Q & A — Should I Spay?

My baby girl is 10 months old. How long does the heat cycle last? Can she get spade after the first heat cycle?

Whether to spay after her first heat or wait a while longer is up to you, just do your research and make the best decision for yourself and your dog under the circumstances.

With that said, I’d advocate to let her grow up a bit and spay around 2 years old if you can safely get her through a couple more heat cycles between now and then. Early removal of the female organs (equivalent to a full ovariohysterectomy in humans) correlates to a much higher likelihood (as in upwards of 4x more likely) of developing high blood pressure, obesity, arterial disease, congestive heart failure, osteoporosis, and/or other health problems as she ages. These issues happen at much higher rates in females who have their organs removed when they are super young, so letting her reach full maturity can give her lifelong health benefits.

The chief reasons to spay super young are to avoid unwanted breeding (so if you’re a conscientious owner, you can handle that part by keeping her close and away from intact males during her heat cycles) and to avoid the uterine infection pyometra. Young females are at a very minimal risk of developing pyometra, the risk is much greater for females over 7 years of age, so with that in mind I’d recommend letting her get a little older first.
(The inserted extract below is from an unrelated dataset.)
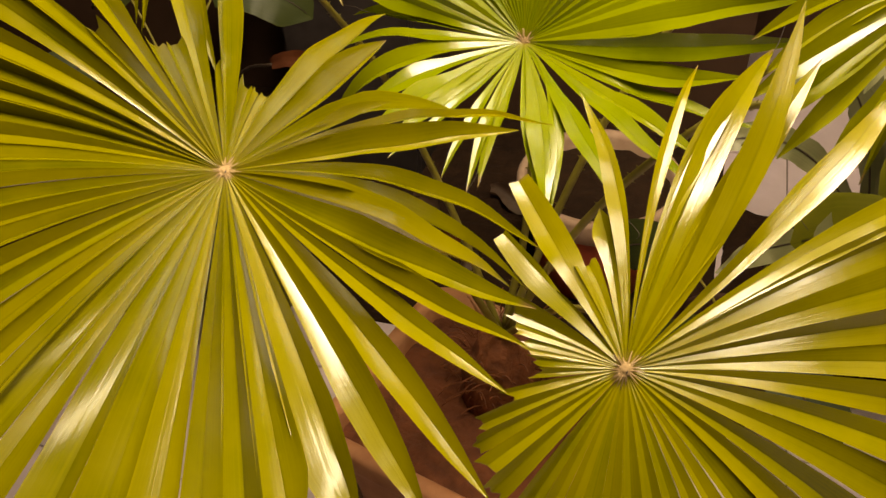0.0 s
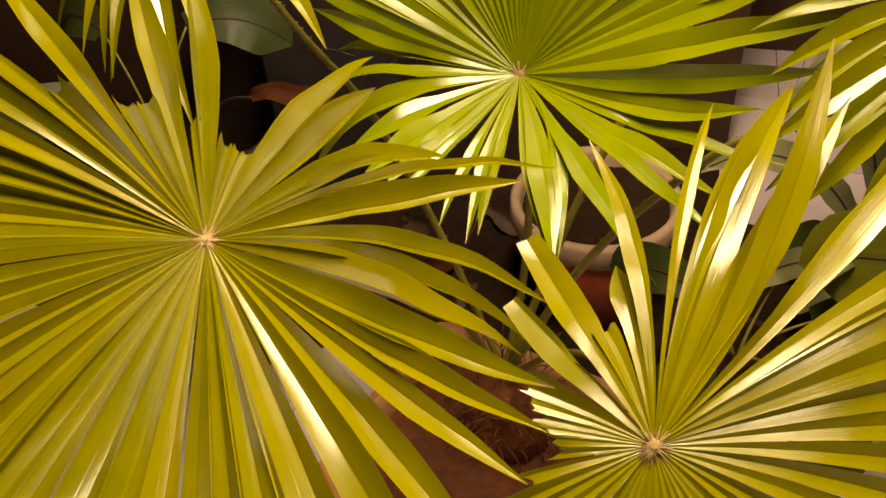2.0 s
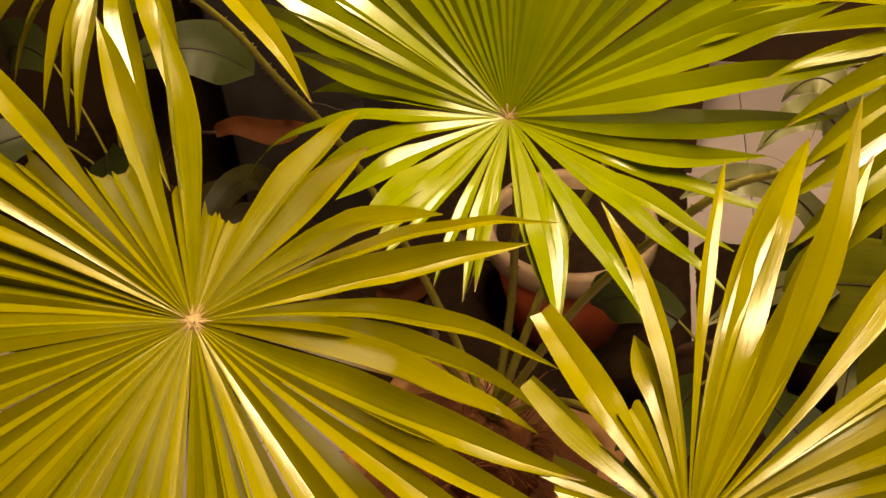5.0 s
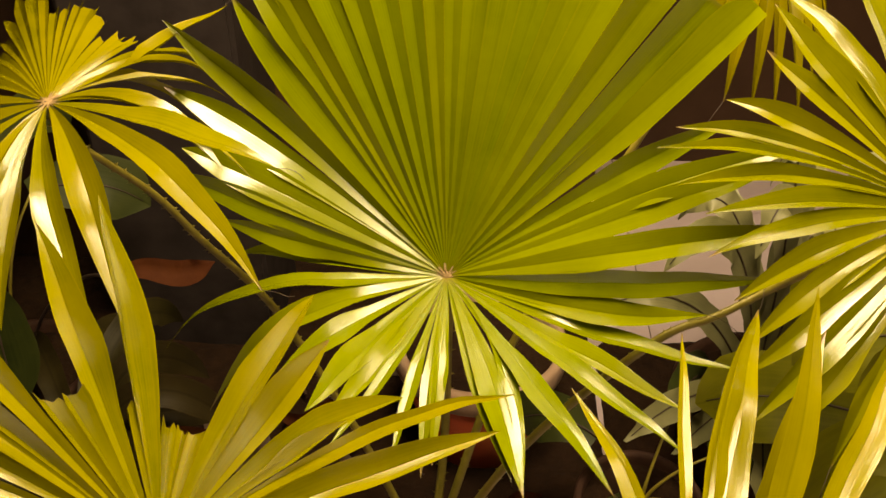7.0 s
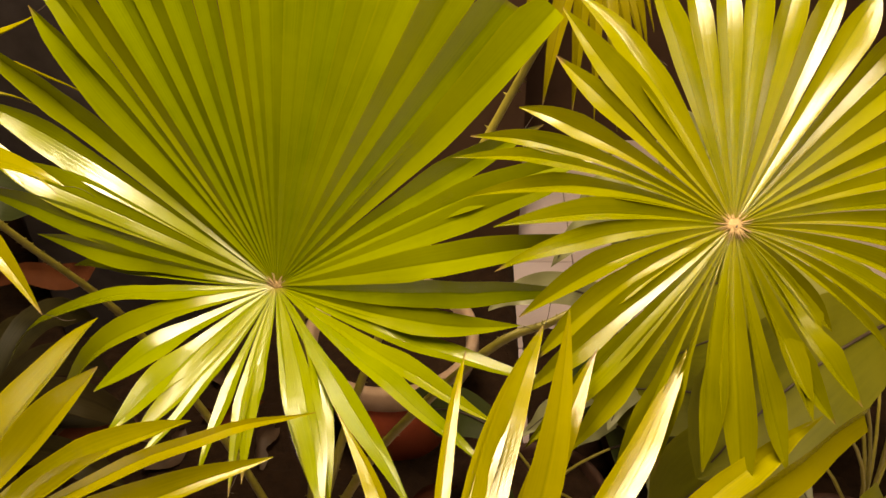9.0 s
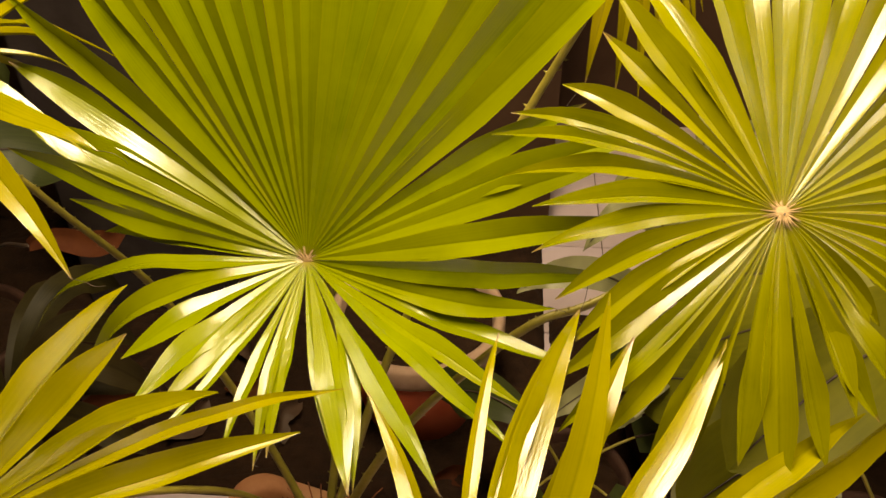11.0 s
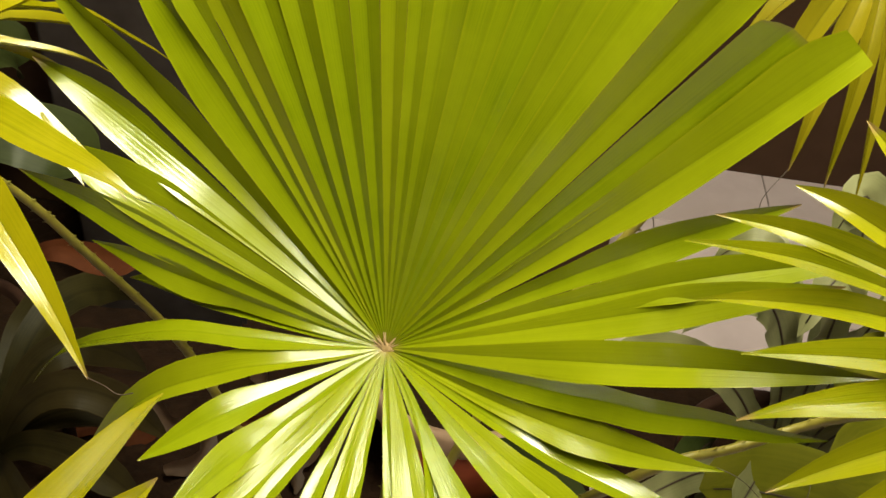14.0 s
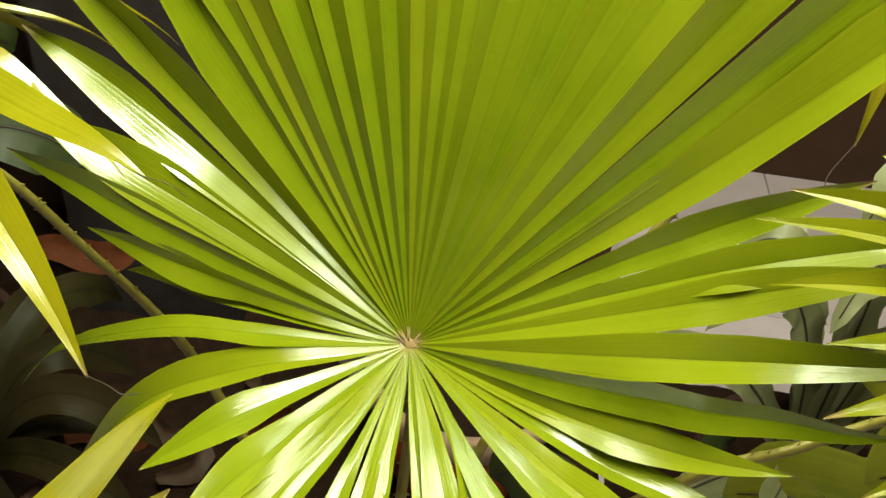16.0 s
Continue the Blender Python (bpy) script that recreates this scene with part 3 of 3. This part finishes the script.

At what age do you spay a female?

Veterinarians are taught to spay / neuter at 6 months chiefly because it helps to stop unwanted / accidental breeding which contributes to the sky-high pet overpopulation levels. That is literally the #1 reason they do it so early.

For males and females alike, it’s better for their health and development to wait until they are 18 – 24 months of age. Males need the testosterone for their skeletal and musculature development, so much so that many people who compete in agility keep their dogs intact or neuter them at 2 – 3 years so that they can develop fully first. 

Females spayed at 6 months is like performing a full ovariohysterectomy on an 8 – 10 year old human girl. The health effects are many and lifelong, including an up to 4.5x greater risk of developing:

  • obesity
  • osteoporosis
  • high blood pressure
  • diabetes
  • neurological disorders
  • cardiovascular disease, leading to congestive heart failure
  • urinary incontinence as she ages
  • etc.

There is a mild risk that an intact female who doesn’t breed can develop the uterine infection pyometra after a heat cycle. This risk is extremely minimal in young females (yes, it can happen, but it’s quite rare)—the risk of developing pyometra is greatest in un-bred, intact females that are 7 – 10 years of age. If a female develops pyometra, the solution is typically an emergency spay operation which can be quite expensive.

With all of that information in mind, she is your dog and the choice is yours. Just weigh the pros and cons, then make the best decision for you and her with consideration to your circumstances.